COLLECTED MATERIAL:
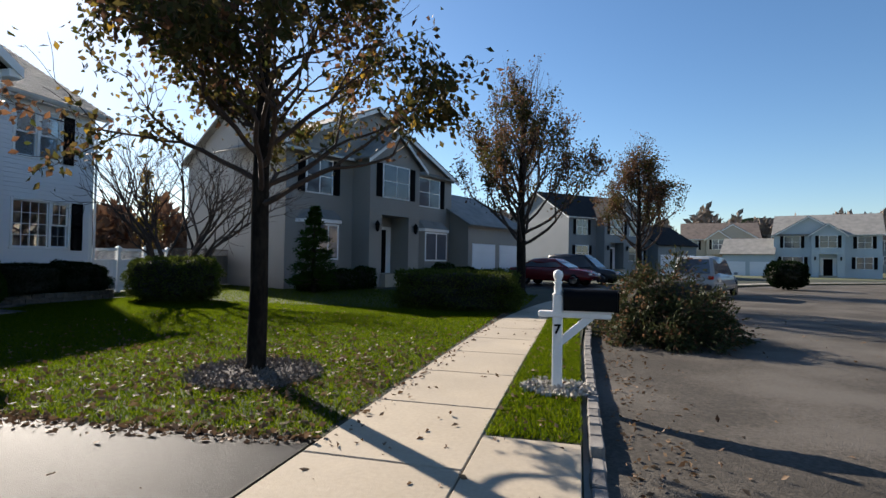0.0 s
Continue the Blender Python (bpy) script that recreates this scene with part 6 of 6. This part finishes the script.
rs = np.random.default_rng(41)
near = np.stack([-2.9 + rs.normal(0, 1.7, 3600), 4.6 + rs.normal(0, 1.7, 3600), np.full(3600, 0.02)], 1)
near = near[on_lawn(near)]
fallen("fallen_leaves", near, 0.068, "dead curled leaves under the street tree", 42)
fallen("fallen_leaves", scatter(520, -9, -1.6, 2.0, 12, 0.02, 43, on_lawn), 0.06, "dead leaves scattered on the lawn", 43)
edge = np.stack([rs.uniform(-5.5, -1.5, 800), np.zeros(800), np.full(800, 0.008)], 1)
edge[:, 1] = drive_edge(edge[:, 0]) + np.abs(rs.normal(0, 0.12, 800)) * -1 + 0.08
fallen("fallen_leaves", edge, 0.06, "dead leaves along the driveway's edge", 44)
fallen("fallen_leaves", scatter(90, -12.5, -1.6, -3.0, 2.3, 0.006, 45, lambda p: p[:, 1] < drive_edge(p[:, 0]) - 0.05), 0.065, "a few dead leaves on the driveway", 45)
walk_edge = np.stack([-1.5 + np.abs(rs.normal(0, 0.1, 260)), rs.uniform(2.9, 14, 260), np.full(260, 0.01)], 1)
fallen("fallen_leaves", walk_edge, 0.055, "dead leaves along the pavement's edge", 46)
fallen("fallen_leaves", scatter(190, -1.5, 0.3, -4, 13, 0.01, 47), 0.055, "dead leaves on the pavement", 47)
gut = np.stack([0.62 + np.abs(rs.normal(0, 0.35, 800)), rs.uniform(-4, 13, 800), np.full(800, ROAD_Z + 0.008)], 1)
fallen("fallen_leaves", gut, 0.055, "dead leaves in the gutter", 48)
fallen("fallen_leaves", scatter(260, 0.7, 8, -3, 16, ROAD_Z + 0.008, 49), 0.05, "dead leaves on the street", 49)
fallen("fallen_leaves", scatter(130, -0.34, 0.32, 3.5, 10, 0.03, 52), 0.055, "dead leaves on the verge", 52)
# a torn twig lying on the driveway
twig = thing("fallen_twig", (-7.77, 1.2, 0.0), "dark twig with dry leaves lying on the driveway", "twig")
bm = bmesh.new()
tube(bm, [(-7.6, 1.08, 0.012), (-7.68, 1.17, 0.03), (-7.8, 1.28, 0.02), (-7.94, 1.35, 0.012)], [0.008, 0.007, 0.006, 0.004], 5)
tube(bm, [(-7.68, 1.17, 0.03), (-7.72, 1.27, 0.045), (-7.75, 1.36, 0.02)], [0.006, 0.005, 0.003], 4)
part("stem", bm, M_TWIG, twig)
leaf_cloud("leaf", [(-7.6, 1.08, 0.015), (-7.94, 1.35, 0.015), (-7.75, 1.36, 0.02), (-7.66, 1.07, 0.03)], [(0, -1, 0.1), (0.3, 1, 0.3), (1, 0, 0.1), (1, 0, 0.2)], 0.09, L_DRY, twig, seed=50)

WHAT IS NEEDED:
Omit the pictures, then quote the rest of the material above exactly.

TASK ANSWER:
0.0 s
Continue the Blender Python (bpy) script that recreates this scene with part 6 of 6. This part finishes the script.
rs = np.random.default_rng(41)
near = np.stack([-2.9 + rs.normal(0, 1.7, 3600), 4.6 + rs.normal(0, 1.7, 3600), np.full(3600, 0.02)], 1)
near = near[on_lawn(near)]
fallen("fallen_leaves", near, 0.068, "dead curled leaves under the street tree", 42)
fallen("fallen_leaves", scatter(520, -9, -1.6, 2.0, 12, 0.02, 43, on_lawn), 0.06, "dead leaves scattered on the lawn", 43)
edge = np.stack([rs.uniform(-5.5, -1.5, 800), np.zeros(800), np.full(800, 0.008)], 1)
edge[:, 1] = drive_edge(edge[:, 0]) + np.abs(rs.normal(0, 0.12, 800)) * -1 + 0.08
fallen("fallen_leaves", edge, 0.06, "dead leaves along the driveway's edge", 44)
fallen("fallen_leaves", scatter(90, -12.5, -1.6, -3.0, 2.3, 0.006, 45, lambda p: p[:, 1] < drive_edge(p[:, 0]) - 0.05), 0.065, "a few dead leaves on the driveway", 45)
walk_edge = np.stack([-1.5 + np.abs(rs.normal(0, 0.1, 260)), rs.uniform(2.9, 14, 260), np.full(260, 0.01)], 1)
fallen("fallen_leaves", walk_edge, 0.055, "dead leaves along the pavement's edge", 46)
fallen("fallen_leaves", scatter(190, -1.5, 0.3, -4, 13, 0.01, 47), 0.055, "dead leaves on the pavement", 47)
gut = np.stack([0.62 + np.abs(rs.normal(0, 0.35, 800)), rs.uniform(-4, 13, 800), np.full(800, ROAD_Z + 0.008)], 1)
fallen("fallen_leaves", gut, 0.055, "dead leaves in the gutter", 48)
fallen("fallen_leaves", scatter(260, 0.7, 8, -3, 16, ROAD_Z + 0.008, 49), 0.05, "dead leaves on the street", 49)
fallen("fallen_leaves", scatter(130, -0.34, 0.32, 3.5, 10, 0.03, 52), 0.055, "dead leaves on the verge", 52)
# a torn twig lying on the driveway
twig = thing("fallen_twig", (-7.77, 1.2, 0.0), "dark twig with dry leaves lying on the driveway", "twig")
bm = bmesh.new()
tube(bm, [(-7.6, 1.08, 0.012), (-7.68, 1.17, 0.03), (-7.8, 1.28, 0.02), (-7.94, 1.35, 0.012)], [0.008, 0.007, 0.006, 0.004], 5)
tube(bm, [(-7.68, 1.17, 0.03), (-7.72, 1.27, 0.045), (-7.75, 1.36, 0.02)], [0.006, 0.005, 0.003], 4)
part("stem", bm, M_TWIG, twig)
leaf_cloud("leaf", [(-7.6, 1.08, 0.015), (-7.94, 1.35, 0.015), (-7.75, 1.36, 0.02), (-7.66, 1.07, 0.03)], [(0, -1, 0.1), (0.3, 1, 0.3), (1, 0, 0.1), (1, 0, 0.2)], 0.09, L_DRY, twig, seed=50)